● Short problem: Copy all the data exactly, except the pictures.

● Raw data:
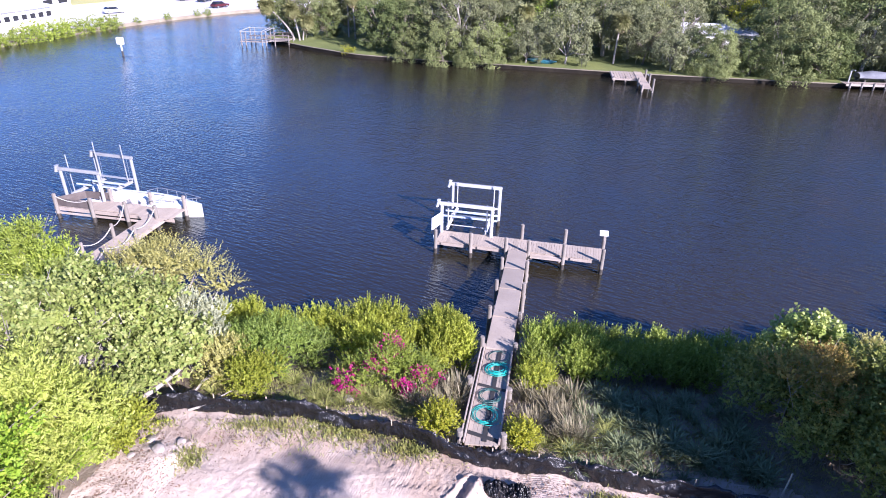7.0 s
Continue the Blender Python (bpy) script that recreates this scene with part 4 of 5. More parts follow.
def far_dock():
    d = thing("dock", pose(20.45, 91.4, 0, 0, 0, -5), "bleached timber platform and finger dock at the far seawall", "dock")
    for k in range(9):
        part("plank", Shape().bar((0.17 + k * 0.335, -4.5, 0.70 + 0.012 * (k % 2)), (0.17 + k * 0.335, -0.3, 0.70 + 0.012 * (k % 2)), 0.29, 0.05), DECK if k % 3 else DECK_EDGE, d)
    part("joist", Shape().bar((0, -4.5, 0.56), (3.0, -4.5, 0.56), 0.08, 0.2), DECK_EDGE, d)
    part("joist", Shape().bar((0.04, -4.5, 0.56), (0.04, -0.3, 0.56), 0.08, 0.2), DECK_EDGE, d)
    for k in range(27):
        part("finger_plank", Shape().bar((2.92, -0.5 - k * 0.36, 0.76), (3.94, -0.5 - k * 0.36, 0.76), 0.33, 0.05), DECK, d, "bleached plank")
    for x in (2.96, 3.9):
        part("stringer", Shape().bar((x, -0.4, 0.62), (x, -10.0, 0.62), 0.07, 0.2), DECK_EDGE, d)
    for x, y, h in ((0.2, -4.4, 0.7), (1.6, -4.4, 0.7), (2.85, -6.6, 1.3), (4.02, -6.9, 1.9), (2.86, -9.9, 1.2), (4.04, -9.9, 1.9), (4.02, -3.6, 1.7)):
        add_pile(d, x, y, h, 0.12, int(abs(x * y)))
    part("cross_rail", Shape().bar((3.9, -5.2, 1.5), (3.9, -6.9, 1.6), 0.06, 0.1), ALUM, d, "white rail")
    return d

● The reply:
7.0 s
Continue the Blender Python (bpy) script that recreates this scene with part 4 of 5. More parts follow.
def far_dock():
    d = thing("dock", pose(20.45, 91.4, 0, 0, 0, -5), "bleached timber platform and finger dock at the far seawall", "dock")
    for k in range(9):
        part("plank", Shape().bar((0.17 + k * 0.335, -4.5, 0.70 + 0.012 * (k % 2)), (0.17 + k * 0.335, -0.3, 0.70 + 0.012 * (k % 2)), 0.29, 0.05), DECK if k % 3 else DECK_EDGE, d)
    part("joist", Shape().bar((0, -4.5, 0.56), (3.0, -4.5, 0.56), 0.08, 0.2), DECK_EDGE, d)
    part("joist", Shape().bar((0.04, -4.5, 0.56), (0.04, -0.3, 0.56), 0.08, 0.2), DECK_EDGE, d)
    for k in range(27):
        part("finger_plank", Shape().bar((2.92, -0.5 - k * 0.36, 0.76), (3.94, -0.5 - k * 0.36, 0.76), 0.33, 0.05), DECK, d, "bleached plank")
    for x in (2.96, 3.9):
        part("stringer", Shape().bar((x, -0.4, 0.62), (x, -10.0, 0.62), 0.07, 0.2), DECK_EDGE, d)
    for x, y, h in ((0.2, -4.4, 0.7), (1.6, -4.4, 0.7), (2.85, -6.6, 1.3), (4.02, -6.9, 1.9), (2.86, -9.9, 1.2), (4.04, -9.9, 1.9), (4.02, -3.6, 1.7)):
        add_pile(d, x, y, h, 0.12, int(abs(x * y)))
    part("cross_rail", Shape().bar((3.9, -5.2, 1.5), (3.9, -6.9, 1.6), 0.06, 0.1), ALUM, d, "white rail")
    return d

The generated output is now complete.